As we continue to work with public and private schools around the nation, we see much variability in the formal policies in place related to student-owned electronic devices and their display and use on campuses. Some schools have simply elected to ban all netbooks, tablets and iPads, laptop computers, smartphones (e.g., iPhones, Blackberrys, Evos), Nintendo DSis, and other portable electronic devices that are Web-enabled in some capacity. These actions have lead to criticism by some parents, who say they need to be able to contact their kids in the case of an emergency – and who don’t want educators to handle or look through expensive personal items that aren’t theirs in the first place. It can also be very difficult to enforce a complete ban without searching all students as they enter the school each day.
A better approach may be to have clearly specified guidelines for when and where the devices are allowed and what will happen if a student is caught using a device at a prohibited time or place. The following is a list of rules that you may want to consider. Please note that this list is a “work in progress” and presented for the purposes of fostering discussion on the topic, rather than as a formal recommendation from our Research Center.

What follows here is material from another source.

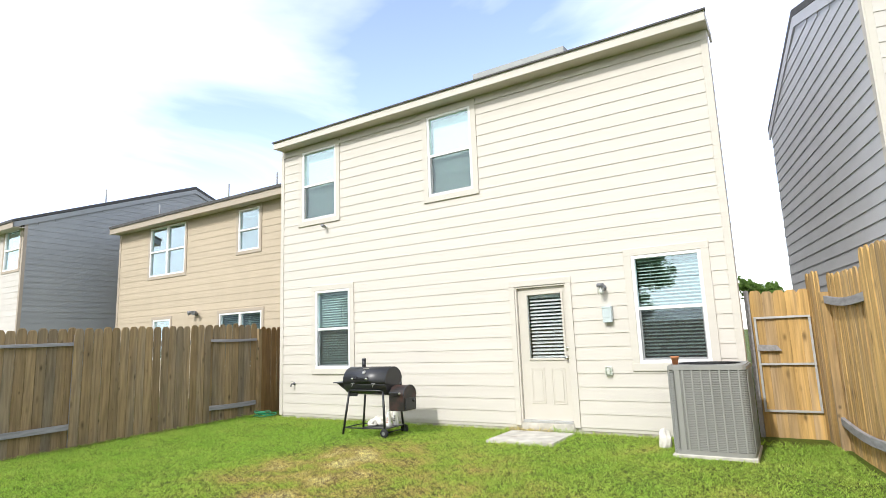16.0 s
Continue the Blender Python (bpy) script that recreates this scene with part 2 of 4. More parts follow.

Possible Rules for Portable Electronic Devices at School
Portable electronic devices include – but are not limited to – laptops, cell phones, personal data assistants, portable electronic games, digital audio players, digital cameras, and gaming wristwatches.
1. Students must have all portable electronic devices turned off during the school day except during prescribed times (e.g., the lunch period).
2. No portable electronic device may be visible during the school day except during prescribed times (e.g., the lunch period).
3. Students are not allowed to use any device to photograph or record (either in audio or video format) another person on school property at any time without that person’s permission. Students should use our anonymous reporting system/form (NOTE: You, the reader, should create one for your school or district!) to let us know when you see violations of this rule.
4. Portable electronic devices are not allowed in any classroom, bathroom, or locker room.
5. Any unauthorized use of portable electronic devices will lead to confiscation.
6. Any confiscated portable electronic device may be searched by parents or law enforcement as necessary. (NOTE: They may not, but they may – it is not necessary to get into the specifics of this in your formal policy).
7. Students who violate this policy may also be subject to disciplinary action as noted in the Student Handbook.
To be sure, we have also discussed how some districts require parents to retrieve confiscated phones (instead of handing them back to the student) – and also require a nontrivial fine to be paid (typically between $15 and $25). I also know of schools where a rule violation leads to phone confiscation for five school days (for example, if the phone is confiscated on a Thursday, it is returned the following Wednesday). This, of course, is a significant loss since many teens *need* their cell phones on the weekends – and parents need their teens to have a cell phone to reach them when they are out and about on the weekends. If the student resists giving up the phone, it becomes ten days. Our readers might find that excessive, but youth need to internalize the reality of consequences that have teeth to them.
What is your school doing? Has it worked in reducing cyberbullying and other inappropriate uses of these devices on campus? What might be added to this list? We look forward to hearing input from those of you on the front lines of this complicated issue.